In the world of fundraising, building a balanced donor portfolio is similar to managing a diversified financial portfolio. Just as financial investors spread their assets across different areas to minimize risk, nonprofits should aim for portfolio balance in fundraising efforts across three main tiers of giving: major donors, mid-level donors, and everyday donors. This portfolio diversification reduces dependence on any single donor group, ensuring financial stability and growth opportunities for the organization.
Effective portfolio balance in fundraising typically includes:
- Major Donors: Contributing over $10,000 annually.
- Mid-Level Donors: Giving between $1,000 and $10,000 annually.
- Everyday Donors: Contributing less than $1,000 annually.
For many organizations, “major donors” usually exclude grants and corporate donations, though these large gifts pose a similar risk profile. By analyzing contributions from individuals, foundations, and corporations, nonprofits can create a clear picture of their donor base so grants and corporate donations are included in the benchmark data.
To learn more about portfolio balance allocation and other nonprofit benchmark data points, download the 2024 Virtuous Nonprofit Benchmark Report.
Industry Benchmarks
Benchmark data highlights how portfolio allocation varies across nonprofit organizations, especially based on size. For instance, larger nonprofits typically have a higher proportion of major donors compared to smaller ones. The top quartile of nonprofits in the benchmark report has a balanced portfolio with the following distribution:
- 32.48% from donors giving <$1,000
- 43% from donors giving >$10,000
- 24.52% from donors giving between $1,000 and $10,000
Calculating Donor Portfolio Balance in Fundraising
To assess the balance in your donor portfolio, calculate the percentage of your total revenue that comes from each donor tier using this formula:
Amount of Giving ($) in Each Tier / Total Giving ($)
This calculation provides insight into which donor group(s) your organization relies on most, helping you identify areas for adjustments. Remember, balance is key, so pay attention to the output of the formula.

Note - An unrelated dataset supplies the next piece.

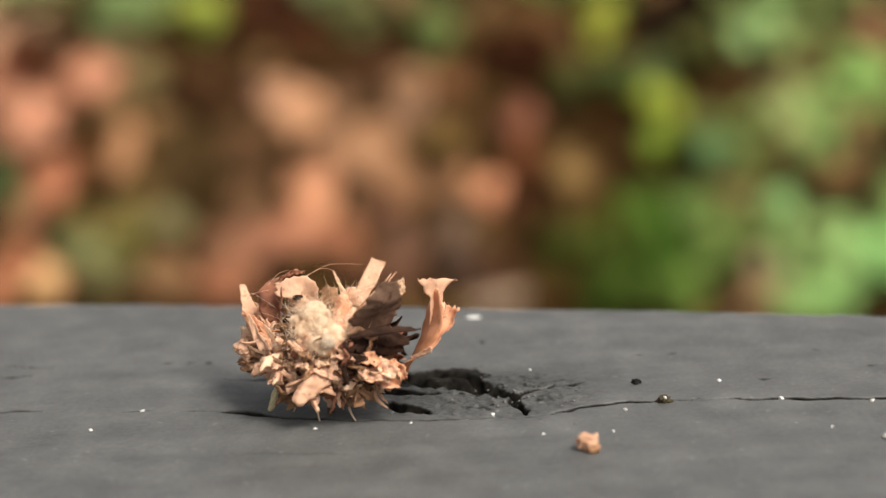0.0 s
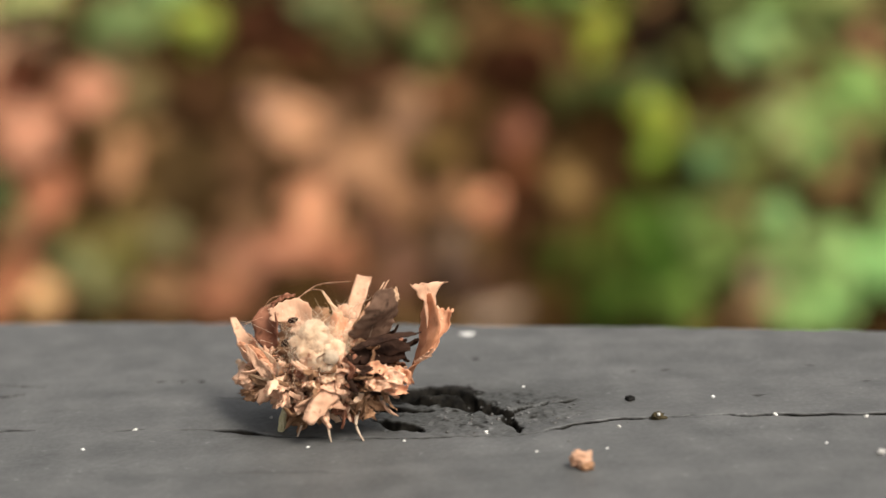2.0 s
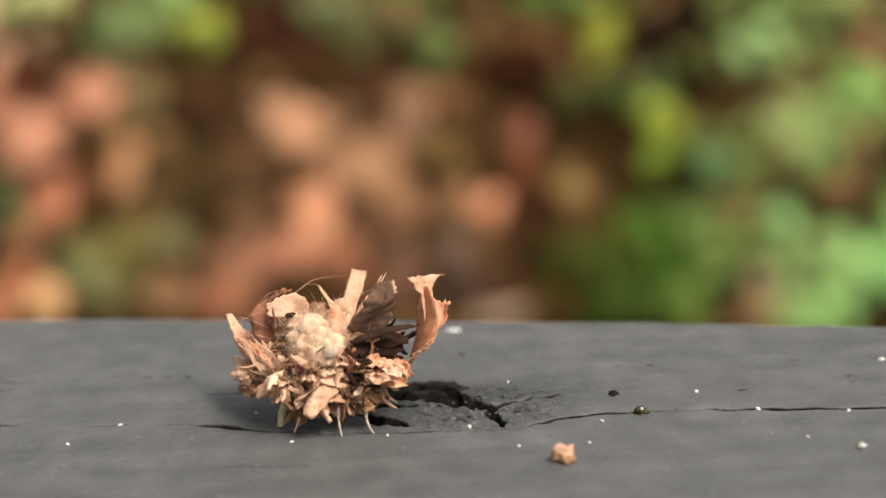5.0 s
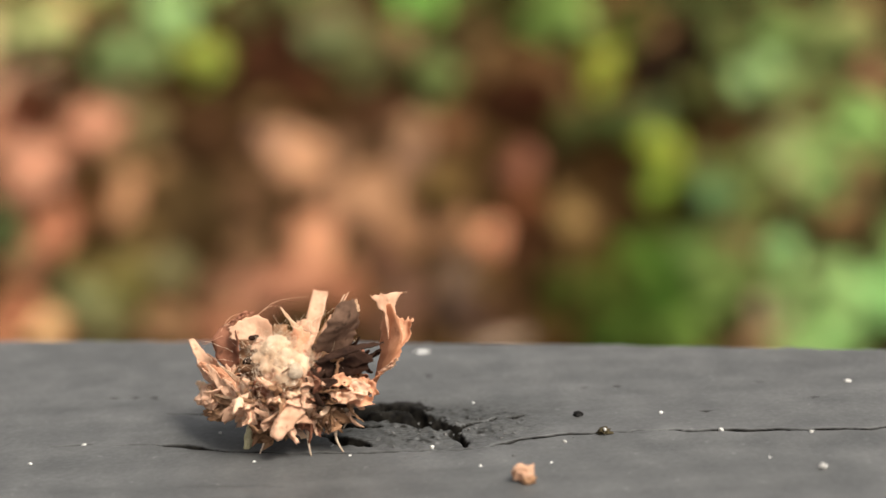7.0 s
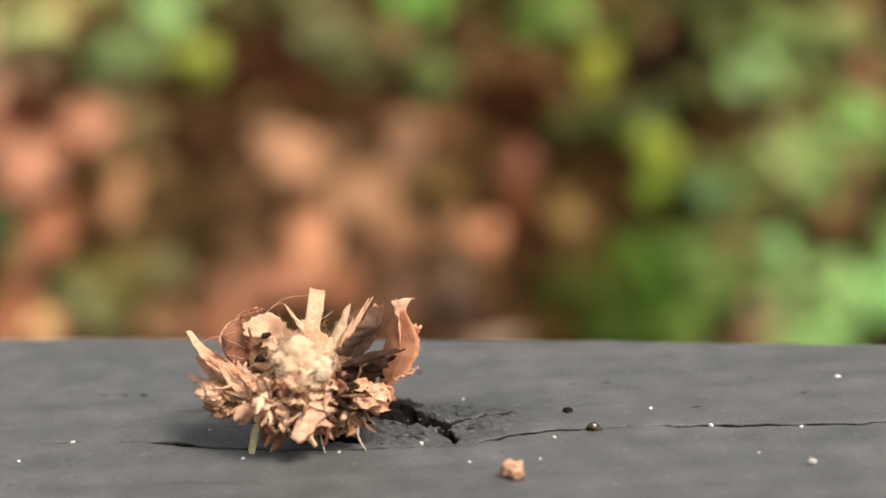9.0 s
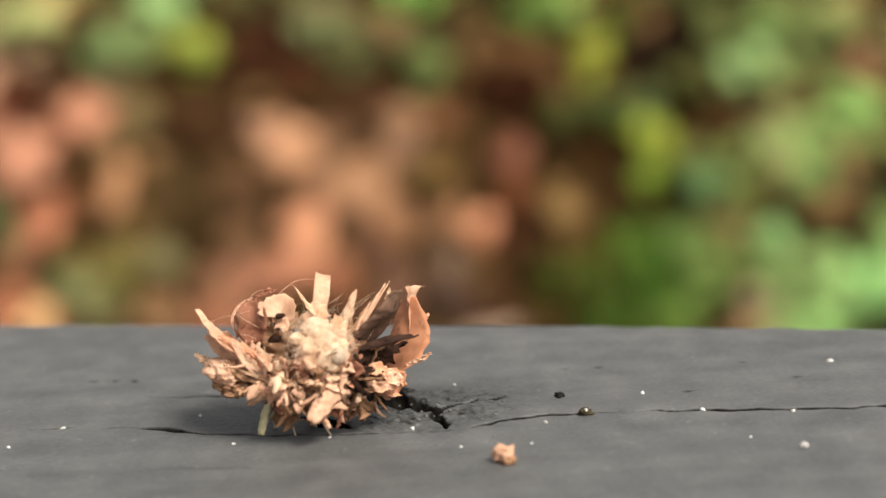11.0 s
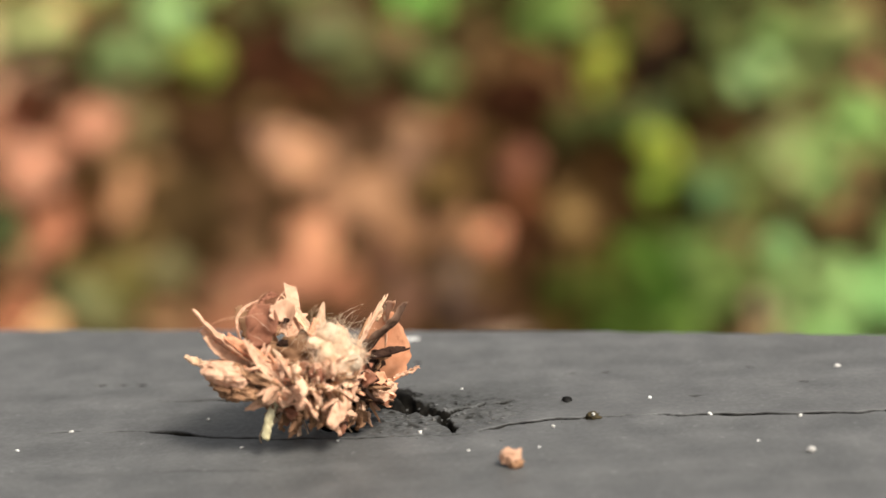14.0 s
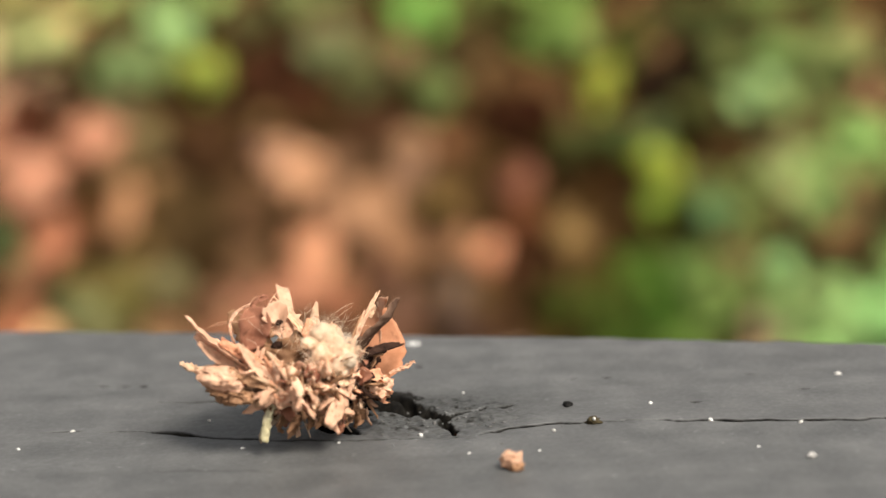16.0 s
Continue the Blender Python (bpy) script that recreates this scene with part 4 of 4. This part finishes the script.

Why Portfolio Balance in Fundraising Matters
A well-balanced giving portfolio maximizes generosity and reduces financial risk. Below are the two most common challenges that organizations with unbalanced portfolios face:
- Major Donor Dependence: Many nonprofits are overly reliant on major donors, with these contributions making up as much as 80% of their total revenue. While significant donations are valuable, they can create instability if sporadic or inconsistent, or worse, create a huge revenue loss if that major donor leaves. Organizations that rely too heavily on major gifts often find it challenging to plan and budget effectively, as funding fluctuates based on the arrival of these large, unpredictable donations.
- Missed Revenue from Small Donors: Conversely, some nonprofits have a large base of small, regular donors, which can provide predictable revenue streams. However, these organizations often struggle to scale up or fund new initiatives, as they miss out on potential revenue from individuals with greater giving capacity. Without cultivating mid-level and major donors, they leave substantial donor revenue untapped, ultimately limiting their financial growth.
Tactics to Achieve Portfolio Balance in Fundraising
Tools that support portfolio balance can be transformative for organizations working to stabilize their fundraising efforts. Discover how Virtuous can help you identify donors who are ready to increase their giving.
To create or improve balance in your donor portfolio, consider these strategies:
Increasing Mid-Level and Major Donations
- Wealth Scoring: Use wealth-scoring tools to identify donors with a higher capacity to give.
- Mid-Level Donor Program: Establish a program dedicated to engaging and upgrading existing donors into mid-level giving.
- Board Connections: Leverage your board members’ networks to connect with potential major donors who align with your mission.
Growing Your Small Donor Base
- Direct Response Channels: Test donor acquisition through direct mail or phone campaigns to reach new small donors.
- Peer-to-Peer and Event Fundraising: Host run/walk events or peer-to-peer campaigns to engage current donors and reach new supporters.
- Online Engagement with Influencers: Partner with influencers to reach new demographic segments through social media, particularly younger audiences who may become lifelong supporters.
By building a balanced donor portfolio, nonprofits can reduce financial risk, improve fundraising effectiveness, and sustain long-term growth. Adjusting your strategy to engage all tiers of donors ensures your organization remains resilient and adaptable, prepared to meet the challenges and opportunities that arise as your mission grows.